What you have to do>
Pull out every line containing the string "given".

START Dataset extract

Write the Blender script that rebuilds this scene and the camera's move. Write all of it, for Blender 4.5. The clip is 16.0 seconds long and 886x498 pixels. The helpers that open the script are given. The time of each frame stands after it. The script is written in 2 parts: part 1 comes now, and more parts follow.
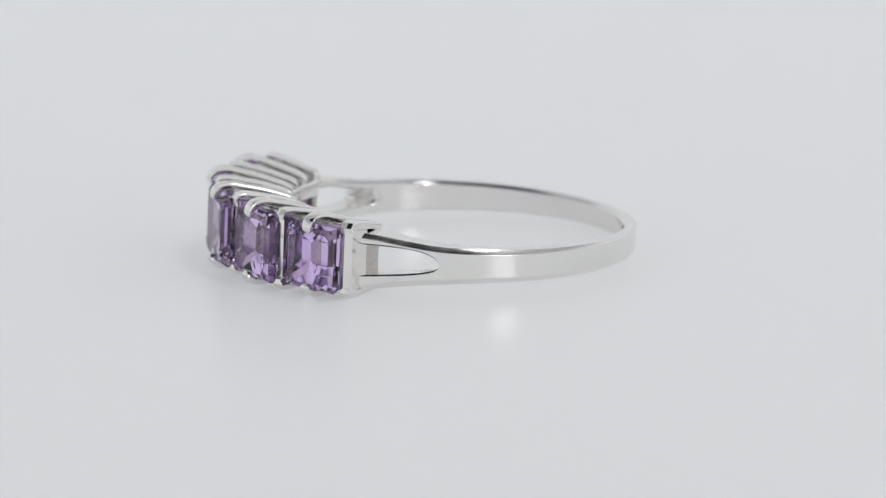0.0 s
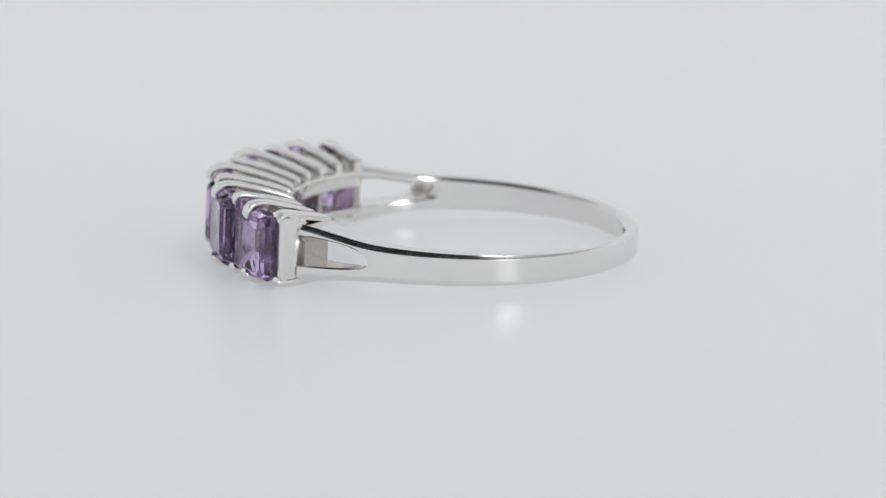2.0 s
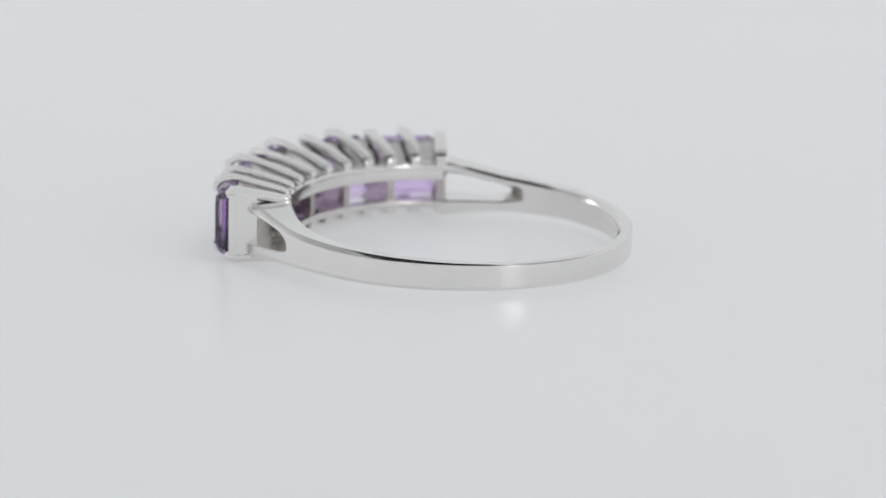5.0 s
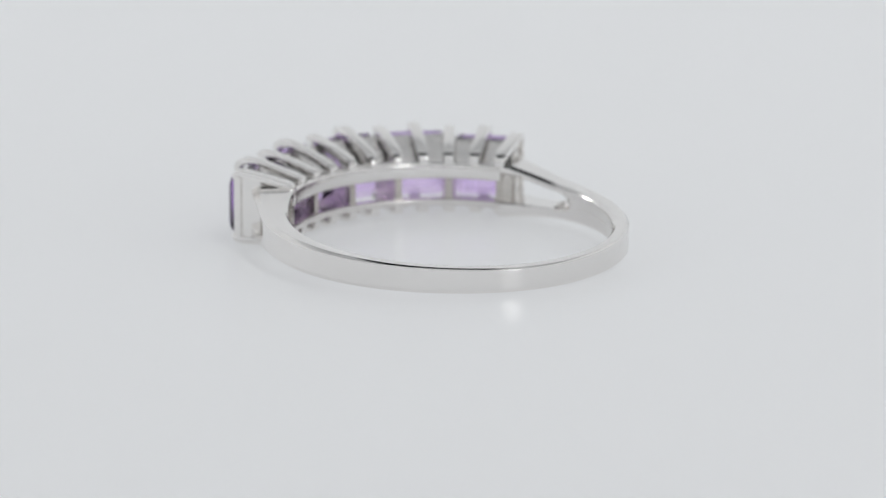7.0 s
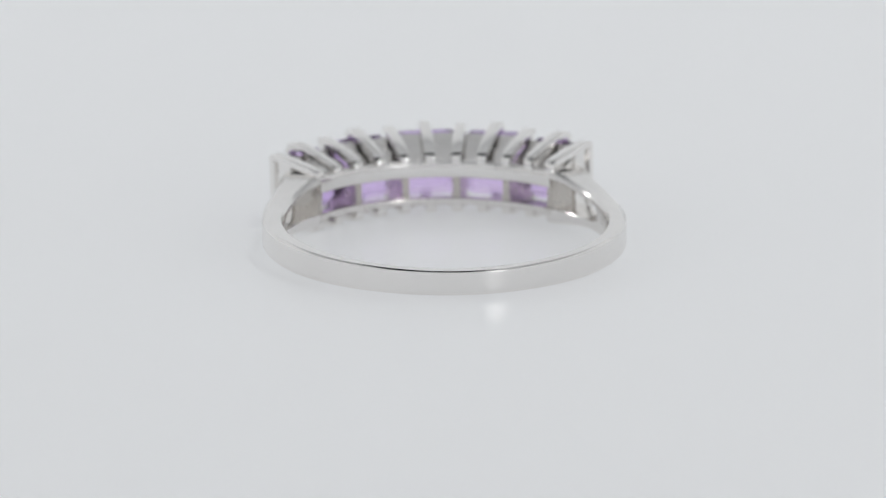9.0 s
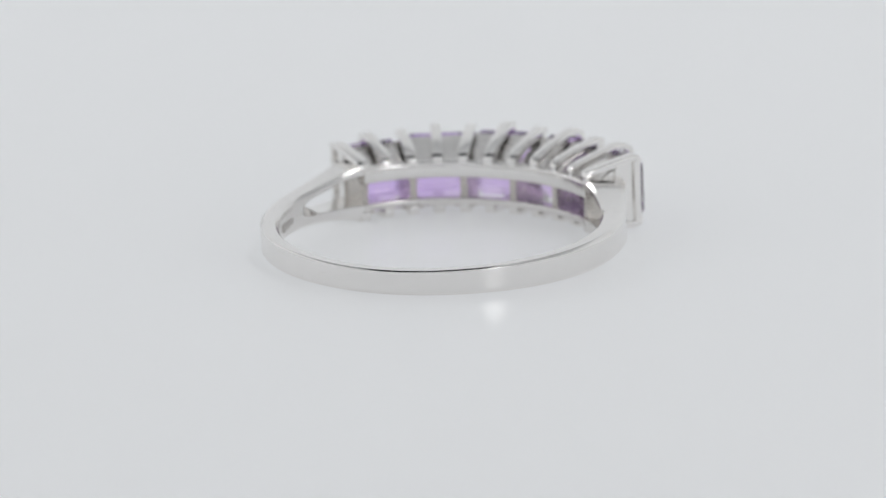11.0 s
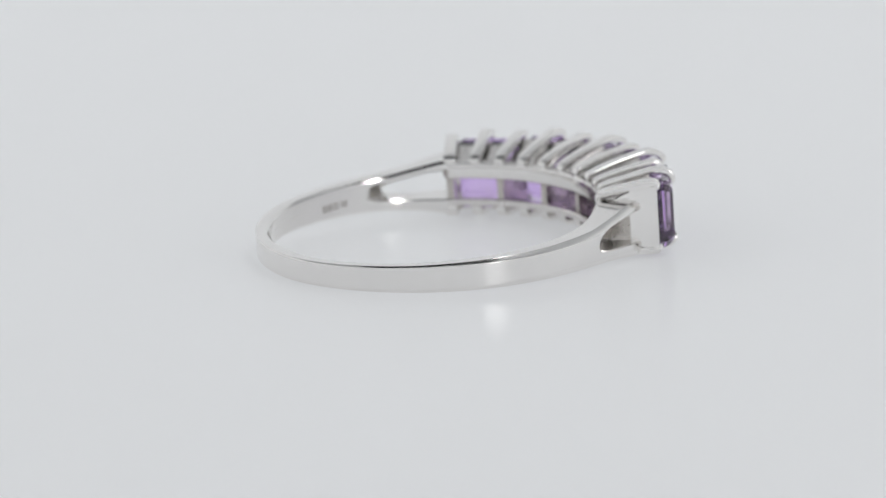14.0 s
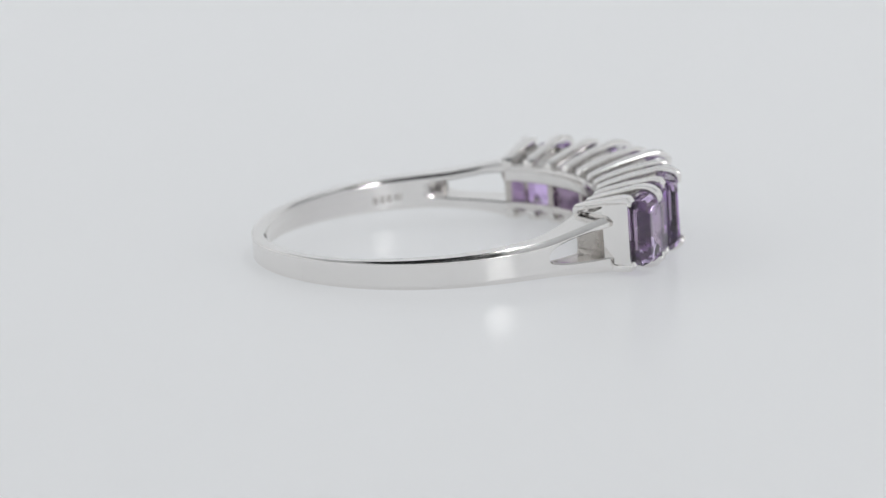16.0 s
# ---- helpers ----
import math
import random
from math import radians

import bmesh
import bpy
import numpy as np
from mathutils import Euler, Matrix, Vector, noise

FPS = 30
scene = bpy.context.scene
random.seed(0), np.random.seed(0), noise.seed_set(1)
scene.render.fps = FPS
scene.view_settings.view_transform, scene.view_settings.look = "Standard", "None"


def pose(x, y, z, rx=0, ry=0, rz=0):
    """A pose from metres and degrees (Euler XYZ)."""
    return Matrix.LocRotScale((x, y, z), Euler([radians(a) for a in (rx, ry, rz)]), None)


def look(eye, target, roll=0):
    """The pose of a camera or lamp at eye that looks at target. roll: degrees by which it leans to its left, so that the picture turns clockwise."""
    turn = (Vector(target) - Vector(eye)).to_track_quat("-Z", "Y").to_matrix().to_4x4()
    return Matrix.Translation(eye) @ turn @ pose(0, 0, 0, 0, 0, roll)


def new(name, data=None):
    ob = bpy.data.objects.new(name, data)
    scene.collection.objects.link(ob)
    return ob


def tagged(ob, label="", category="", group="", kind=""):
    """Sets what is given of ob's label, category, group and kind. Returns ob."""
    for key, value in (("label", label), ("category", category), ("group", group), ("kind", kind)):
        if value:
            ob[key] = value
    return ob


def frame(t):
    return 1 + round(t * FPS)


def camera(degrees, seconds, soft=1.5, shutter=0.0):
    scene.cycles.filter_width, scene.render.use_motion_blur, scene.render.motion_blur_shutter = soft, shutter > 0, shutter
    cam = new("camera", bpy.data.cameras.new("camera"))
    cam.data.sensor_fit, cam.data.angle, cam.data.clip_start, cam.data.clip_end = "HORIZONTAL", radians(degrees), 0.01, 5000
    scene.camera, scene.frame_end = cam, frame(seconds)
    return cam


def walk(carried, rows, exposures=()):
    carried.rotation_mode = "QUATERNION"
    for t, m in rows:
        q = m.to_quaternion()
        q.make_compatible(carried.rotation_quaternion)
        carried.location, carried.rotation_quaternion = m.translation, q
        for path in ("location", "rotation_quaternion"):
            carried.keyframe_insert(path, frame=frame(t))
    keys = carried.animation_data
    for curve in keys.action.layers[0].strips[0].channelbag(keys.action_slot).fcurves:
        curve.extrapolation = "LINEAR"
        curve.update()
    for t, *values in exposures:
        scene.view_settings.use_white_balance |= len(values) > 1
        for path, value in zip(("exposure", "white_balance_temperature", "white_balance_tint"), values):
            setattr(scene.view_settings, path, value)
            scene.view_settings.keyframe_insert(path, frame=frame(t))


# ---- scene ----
# The camera stands still on its tripod; the ring turns on the glossy white table.
cam = camera(10.0, 16.0, soft=1.25)
cam.data.dof.use_dof = True
cam.data.dof.focus_distance = 0.2645
cam.data.dof.aperture_fstop = 50.0
EYE = (0.0, -0.265911, 0.06253)
VIEW = pose(*EYE, 76.815, 0, 0.018) @ pose(0, 0, 0, 0, 0, -0.691)
walk(cam, [(0.0, VIEW), (16.0, VIEW)], exposures=[(0.0, 0.0), (16.0, 0.0)])

MM = 0.001
HEAD_START, TURN_RATE = 195.76, 11.22      # degrees, degrees per second

# ---- light ----
world = bpy.data.worlds.new("studio")
scene.world = world
world.use_nodes = True
world.node_tree.nodes["Background"].inputs[0].default_value = (0.9, 0.95, 1.0, 1)
world.node_tree.nodes["Background"].inputs[1].default_value = 0.02


def area_lamp(name, eye, target, w, h, watts, colour=(1, 1, 1), shape="RECTANGLE"):
    data = bpy.data.lights.new(name, "AREA")
    data.shape, data.size, data.size_y, data.energy, data.color = shape, w, h, watts, colour
    ob = new(name, data)
    ob.matrix_world = look(eye, target)
    return ob


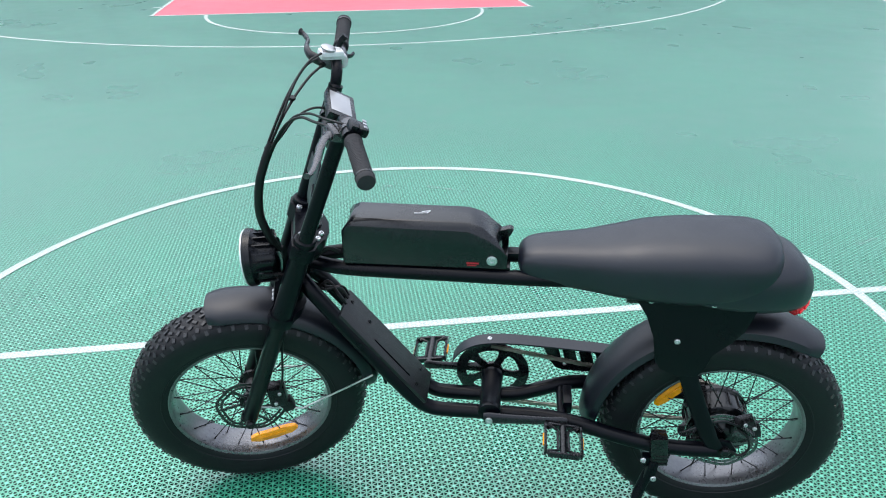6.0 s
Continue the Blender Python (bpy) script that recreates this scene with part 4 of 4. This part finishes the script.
# ---- drive ----
BB = Vector((0.548, 0, 0.334))
bm = bmesh.new()
ring_m = pose(BB.x, -0.084, BB.z)
lathe(bm, [(0.090, -0.0025), (0.0925, -0.0015), (0.0925, 0.0015), (0.090, 0.0025), (0.069, 0.0025), (0.067, 0.0015), (0.067, -0.0015), (0.069, -0.0025)], ring_m, 60, closed=True)
for i in range(5):
    a = 2 * math.pi * i / 5 + 0.5
    slab(bm, [(0.020, -0.010), (0.050, -0.009), (0.071, -0.016), (0.071, 0.016), (0.050, 0.009), (0.020, 0.010)], -0.002, 0.002, 0.0, ring_m @ Matrix.Rotation(a, 4, "Y"))
lathe(bm, [(0.028, -0.004), (0.028, 0.004)], ring_m, 24)
crank = part("crankset", bm, M_GLOSS, bike, "black five-arm chainring and cranks")
for s, tip, mat in ((1, Vector((0.376, 0.100, 0.352)), M_ALU), (-1, Vector((0.716, -0.108, 0.322)), M_GLOSS)):
    root = Vector((BB.x, (0.084 if s > 0 else 0.096) * s, BB.z))
    d = tip - root
    bm = bmesh.new()
    tube(bm, [root - d * 0.07, root, root.lerp(tip, 0.3), root.lerp(tip, 0.8), tip, tip + d * 0.06], [0.014, 0.0165, 0.0135, 0.0115, 0.0135, 0.010], 14, 0.55)
    arm = part("crank_arm", bm, M_CRANK if s > 0 else M_GLOSS, crank, "dark metal crank arm")
    bm = bmesh.new()
    bolt(bm, root + Vector((0, 0.008 * s, 0)), (0, s, 0), 0.009, 0.004)
    part("crank_bolt", bm, M_STEEL, crank)
    # cage pedal with amber reflectors
    tilt = -6 if s > 0 else 8
    m = pose(tip.x, tip.y + (0.054 if s > 0 else 0.062) * s, tip.z - (0.006 if s > 0 else 0), 0, tilt, 0)
    bm = bmesh.new()
    tube(bm, [(0, -0.055 * s, 0), (0, 0.045 * s, 0)], 0.0085, 12)
    tube(bm, [(0, -0.062 * s, 0), (0, -0.05 * s, 0)], 0.006, 10)
    pedal = part("pedal", bm, M_GLOSS, bike, "black cage pedal with amber reflectors", m)
    bm = bmesh.new()
    for e in (1, -1):
        box(bm, (0.041 * e, 0, 0), (0.006, 0.084, 0.019), bevel=0.002)
        box(bm, (0.0, 0.044 * e, 0), (0.070, 0.0065, 0.015), bevel=0.002)
        tube(bm, [(0.036 * e, -0.042, 0.006), (0.012 * e, -0.030, 0.0), (0.012 * e, 0.030, 0.0), (0.036 * e, 0.042, 0.006)], 0.0035, 8)
        for q in (1, -1):
            tube(bm, [(0.036 * e, 0.036 * q, 0), (0.028 * e, 0.044 * q, 0)], 0.007, 8)
        for y in (-0.030, -0.010, 0.010, 0.030):
            tube(bm, [(0.040 * e, y, -0.013), (0.040 * e, y, 0.013)], 0.0025, 6)
    part("cage", bm, M_CRANK, pedal, "", m)
    for e in (1, -1):
        bm = bmesh.new()
        box(bm, (0.0450 * e, 0.002, -0.001), (0.003, 0.034, 0.007), bevel=0.001)
        part("reflector", bm, M_AMBER, pedal, "amber pedal reflector", m)

# chain guard with its slotted panel
bm = bmesh.new()
top = [(0.652, 0.352), (0.645, 0.382), (0.626, 0.408), (0.596, 0.428), (0.560, 0.438), (0.500, 0.441), (0.400, 0.436), (0.250, 0.424)]
rows = [[(x, -0.066, z), (x, -0.106, z - 0.002), (x, -0.106, z - 0.006), (x, -0.066, z - 0.004)] for x, z in [(p.x, p.z) for p in spline([(x, 0, z) for x, z in top], 4)]]
loft(bm, rows)
guard = part("chain_guard", bm, M_FENDER, bike, "black plastic chain guard with a slotted rear panel")
bm = bmesh.new()
slab(bm, [(0.428, 0.434), (0.420, 0.400), (0.404, 0.366), (0.390, 0.344), (0.372, 0.336), (0.200, 0.328), (0.200, 0.346), (0.3705, 0.352), (0.3885, 0.418), (0.250, 0.412), (0.250, 0.421)], -0.106, -0.100)
part("panel", bm, M_GLOSS, guard)
for i in range(4):
    x = 0.3795 - 0.040 * i
    bm = bmesh.new()
    slab(bm, [(x, 0.419), (x - 0.031, 0.417), (x - 0.049, 0.349), (x - 0.018, 0.350)], -0.1055, -0.1005)
    part("slat", bm, M_GLOSS, guard)
bm = bmesh.new()
bolt(bm, (0.556, -0.086, 0.436), (0, 0, 1), 0.006, 0.004)
part("bolt", bm, M_STEEL, guard)
bm = bmesh.new()
chain = [(0.55, 0.424), (0.30, 0.376), (0.175, 0.356), (0.03, 0.342), (-0.035, 0.315), (-0.05, 0.285), (-0.02, 0.245), (0.06, 0.215), (0.55, 0.248)]
way = spline([(x, -0.074, z) for x, z in chain], 14)
for i, (p, q) in enumerate(zip(way, way[1:])):
    d = q - p
    m = Matrix.Translation((p + q) / 2) @ pose(0, 0, 0, 0, -math.degrees(math.atan2(d.z, d.x)), 0)
    for e in (1, -1):
        box(bm, (0, 0.0032 * e if i % 2 else 0.0020 * e, 0), (d.length * 1.15, 0.0012, 0.0085), m)
    box(bm, (d.length / 2, 0, 0), (0.0055, 0.0070, 0.0055), m)
part("chain", bm, M_CHAIN, bike, "dull steel roller chain")
bm = bmesh.new()
tube(bm, spline([(0.0, -0.092, 0.275), (-0.005, -0.094, 0.23), (0.03, -0.09, 0.20), (0.045, -0.084, 0.185)], 4), 0.010, 10, 0.6)
lathe(bm, [(0.022, -0.004), (0.022, 0.004)], pose(0.045, -0.070, 0.180), 16)
part("derailleur", bm, M_DARKMETAL, bike, "dark metal rear derailleur")

# kickstand: a clamp round the left stay, a hinge block and the leg
bm = bmesh.new()
box(bm, (0.150, 0.106, 0.288), (0.040, 0.026, 0.086), bevel=0.005, turn=(0, 6, 0))
box(bm, (0.146, 0.074, 0.286), (0.036, 0.012, 0.060), bevel=0.004, turn=(0, 6, 0))
stand = part("kickstand", bm, M_GLOSS, bike, "black kickstand folded out to the ground")
for z in (0.252, 0.264, 0.276):
    bm = bmesh.new()
    box(bm, (0.142, 0.119, z), (0.030, 0.004, 0.006), bevel=0.0012, turn=(0, 6, 0))
    part("rib", bm, M_GLOSS, stand)
bm = bmesh.new()
box(bm, (0.163, 0.116, 0.232), (0.024, 0.024, 0.050), bevel=0.005, turn=(14, -14, 0))
box(bm, (0.176, 0.108, 0.256), (0.018, 0.022, 0.026), bevel=0.004)
part("hinge_block", bm, M_FRAME, stand)
for x, y, z in ((0.184, 0.118, 0.262), (0.157, 0.129, 0.214)):
    bm = bmesh.new()
    bolt(bm, (x, y, z), (0, 1, 0.2), 0.007, 0.005)
    part("bolt", bm, M_STEEL, stand)
bm = bmesh.new()
tube(bm, spline([(0.160, 0.112, 0.232), (0.176, 0.122, 0.195), (0.190, 0.138, 0.155), (0.200, 0.172, 0.100), (0.211, 0.198, 0.056), (0.215, 0.206, 0.042)], 5), [0.0145] * 5 + [0.0135] * 5 + [0.0125] * 11 + [0.0135] * 5, 14, 0.85)
part("leg", bm, M_FRAME, stand, "black round stand leg")
bm = bmesh.new()
tube(bm, [(0.208, 0.192, 0.064), (0.217, 0.208, 0.044), (0.222, 0.215, 0.034)], [0.0150, 0.0185, 0.0205], 14)
part("foot", bm, M_RUBBER, stand, "black rubber foot")

# ---- court tiles ----
bm = bmesh.new()
h = STEP / 2 - GAP / 2
e = 0.0006
low = [bm.verts.new((x * h, y * h, -0.0065)) for x, y in ((-1, -1), (1, -1), (1, 1), (-1, 1))]
mid = [bm.verts.new((x * h, y * h, -e)) for x, y in ((-1, -1), (1, -1), (1, 1), (-1, 1))]
top = [bm.verts.new((x * (h - e), y * (h - e), 0)) for x, y in ((-1, -1), (1, -1), (1, 1), (-1, 1))]
bm.faces.new(top)
for a, b in ((low, mid), (mid, top)):
    for i in range(4):
        bm.faces.new((a[i], a[(i + 1) % 4], b[(i + 1) % 4], b[i]))
tile_mesh = bpy.data.meshes.new("tile")
bmesh.ops.recalc_face_normals(bm, faces=bm.faces)
bm.to_mesh(tile_mesh)
bm.free()
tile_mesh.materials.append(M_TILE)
NEAR = (-0.5, 2.75, -2.5, 3.0)
for i in range(round((NEAR[1] - NEAR[0]) / STEP)):
    for j in range(round((NEAR[3] - NEAR[2]) / STEP)):
        ob = new("tile", tile_mesh)
        ob.parent = floor
        ob.location = (NEAR[0] + (i + 0.5) * STEP, NEAR[2] + (j + 0.5) * STEP, 0)


def tiles(name, areas, material, label, holes=()):
    """The remaining tiles of one colour, joined."""
    verts, faces = [], []
    for x0, x1, y0, y1 in areas:
        for i in range(math.floor(x0 / STEP), math.ceil(x1 / STEP)):
            for j in range(math.floor(y0 / STEP), math.ceil(y1 / STEP)):
                a, b = max(i * STEP, x0), min((i + 1) * STEP, x1)
                c, d = max(j * STEP, y0), min((j + 1) * STEP, y1)
                if b - a < 0.005 or d - c < 0.005 or any(p0 <= (a + b) / 2 <= p1 and q0 <= (c + d) / 2 <= q1 for p0, p1, q0, q1 in holes):
                    continue
                n = len(verts)
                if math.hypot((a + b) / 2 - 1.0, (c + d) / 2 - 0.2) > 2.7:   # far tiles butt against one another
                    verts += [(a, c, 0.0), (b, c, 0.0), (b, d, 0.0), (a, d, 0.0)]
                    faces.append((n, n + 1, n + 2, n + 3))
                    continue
                g = GAP / 2
                verts += [(x, y, z) for z in (-0.0065, 0.0) for x, y in ((a + g, c + g), (b - g, c + g), (b - g, d - g), (a + g, d - g))]
                faces += [(n + 4, n + 5, n + 6, n + 7)] + [(n + k, n + (k + 1) % 4, n + 4 + (k + 1) % 4, n + 4 + k) for k in range(4)]
    me = bpy.data.meshes.new(name)
    me.from_pydata(verts, [], faces)
    me.materials.append(material)
    ob = new(name, me)
    ob.parent = floor
    ob["label"] = label
    tagged(ob, kind="stuff")


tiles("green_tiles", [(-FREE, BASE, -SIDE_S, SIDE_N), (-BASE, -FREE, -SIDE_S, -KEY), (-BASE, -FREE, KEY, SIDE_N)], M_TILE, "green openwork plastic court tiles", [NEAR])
tiles("pink_tiles", [(-BASE, -FREE, -KEY, KEY), (-BASE - 1.2, BASE + 1.2, SIDE_N, PINK_N), (-BASE - 1.2, BASE + 1.2, -PINK_S, -SIDE_S), (-BASE - 1.2, -BASE, -SIDE_S, SIDE_N), (BASE, BASE + 1.2, -SIDE_S, SIDE_N)], M_PINK, "pink openwork plastic court tiles")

END Dataset extract

Response>
Write the Blender script that rebuilds this scene and the camera's move. Write all of it, for Blender 4.5. The clip is 16.0 seconds long and 886x498 pixels. The helpers that open the script are given. The time of each frame stands after it. The script is written in 2 parts: part 1 comes now, and more parts follow.
    """Sets what is given of ob's label, category, group and kind. Returns ob."""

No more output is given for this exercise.